What's a Dutch Oven?
A dutch oven is a heavy cooking pot, usually made of cast iron, with a tightly fitting lid. These pots can be used on the stove or in the oven, making them perfect for casseroles. They’re also excellent for slowly simmering food and are often used for braising or making soups and stews.
What is a Cocotte Pot?
A cocotte, pronounced "ko-kot" is the French name for a dutch oven. You may see this term in recipes that originated outside of the United States. If your recipe calls for a cocotte, your dutch oven will serve the same purpose.

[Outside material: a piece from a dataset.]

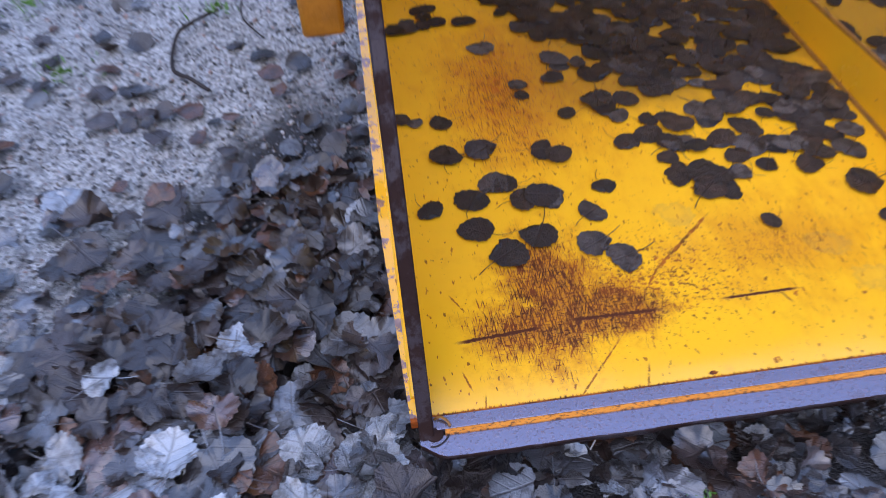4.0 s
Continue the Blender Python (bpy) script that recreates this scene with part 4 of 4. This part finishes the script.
for x in (0.80, 1.75):
    part("door_gap", box(x, x + 0.008, -0.002, 0.01, 0.36, 1.05), TYRE, car)
part("sill", box(0.38, 2.4, -0.006, 0.12, 0.22, 0.33, 0.02), TYRE, car)
for x in (0.0, 2.66):
    outer = [(x + 0.43 * math.cos(a), 0.33 + 0.43 * math.sin(a)) for a in (math.radians(-8 + 196 * k / 16) for k in range(17))]
    inner = [(x + 0.36 * math.cos(a), 0.33 + 0.36 * math.sin(a)) for a in (math.radians(-8 + 196 * k / 16) for k in range(17))]
    bm = bmesh.new()
    ring = []
    for (ax, az), (bx, bz) in zip(outer, inner):
        ring.append([bm.verts.new(p) for p in ((ax, -0.012, az), (bx, -0.012, bz), (bx, 0.25, bz), (ax, 0.25, az))])
    for a, b in zip(ring, ring[1:]):
        for k in range(4):
            bm.faces.new((a[k], a[(k + 1) % 4], b[(k + 1) % 4], b[k]))
    bm.faces.new(ring[0]), bm.faces.new(ring[-1])
    part("wheel_arch", bm, TYRE, car, "black plastic wheel arch")
    # flat dark disc stands in for the shade inside the arch
    part("arch_void", rod((x, -0.008, 0.33), (x, 0.01, 0.33), 0.362, sides=32), TYRE, car)
    wheel = wheel_ring("wheel", 0.335, 0.22, 0.225, TYRE, car, pose(x, 0.075, 0.335))
    part("hub", rod((x, -0.02, 0.335), (x, 0.02, 0.335), 0.228, sides=32), BLACK_STEEL, car)
    for k in range(5):
        for da in (-0.13, 0.13):
            a = 2 * math.pi * k / 5 + 0.3
            p = (x + 0.05 * math.cos(a), -0.030, 0.335 + 0.05 * math.sin(a))
            qq = (x + 0.215 * math.cos(a + da), -0.024, 0.335 + 0.215 * math.sin(a + da))
            part("spoke", rod(p, qq, 0.017, 0.014, 6), ALLOY, car)
    part("rim_ring", tube([(x + 0.218 * math.cos(a), -0.024, 0.335 + 0.218 * math.sin(a)) for a in (2 * math.pi * k / 16 for k in range(17))], 0.010, 6), ALLOY, car)
    part("hub_cap", rod((x, -0.045, 0.335), (x, -0.02, 0.335), 0.05, sides=16), ALLOY, car)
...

Caring for Your Dutch Oven
Whether your dutch oven is made of traditional cast iron or has an enamel coating, it is important to understand how to care for this cookware. If you are unsure of how to clean and store your dutch oven, keep reading for some guidelines.
How to Clean a Cast Iron Dutch Oven
Use warm water and a gentle soap to clean your cast iron dutch oven. Avoid hard scrubbing or using steel wool, as this can wear away at its valuable seasoning. It is also best to season your dutch oven after each washing. To do so, simply rub your preferred type of cooking oil over the dutch oven's surfaces with a clean towel. If there is any excess oil, place the dutch oven in your oven at 375 degrees Fahrenheit until the oil bakes off and becomes part of your cookware's coating.
How to Clean an Enamel Dutch Oven
The enamel coating on your cast iron dutch oven is not only beautiful, but it also helps to evenly sear meats and fry vegetables. For this reason, it is important to preserve with the proper dutch oven cleaning process. The first thing to remember when cleaning your enamel dutch oven is to be gentle. That means no hard scrubbing and no citrus juices or citrus-based cleaners. Using abrasive cleaning tools or acidic cleaners can dull or gouge the enamel coating. Therefore, you should never use steel wool on your enamel dutch oven.
If your sauce boils over and bakes onto the side of your dutch oven, make a paste from baking soda and water and use a gentle scouring pad to preserve the glossy surface. Enameled-coated dutch ovens do not need to seasoned like standard cast iron dishes. If your enamel dutch oven has any exposed cast iron edges, you can lightly coat them with a high smoke-point oil.
How to Store a Dutch Oven
No matter what type of cast iron dutch oven you have, always be sure to dry it completely before storing. Even with an enamel coating, wet iron can rust. Additionally, you can keep your enamel dutch oven's coating looking new as long as possible by avoiding tight storage spaces. Hitting cabinet doors or scraping against other pots could put scratches in its shiny coating quickly. For this reason, you should never stack enamel dutch ovens.
Make sure to keep your dutch oven or cocotte pot ready to use to make a juicy Hanukkah brisket by properly cleaning it and caring for its unique material. Refer to this blog as a guide to provide the proper dutch oven care to this useful piece of cookware.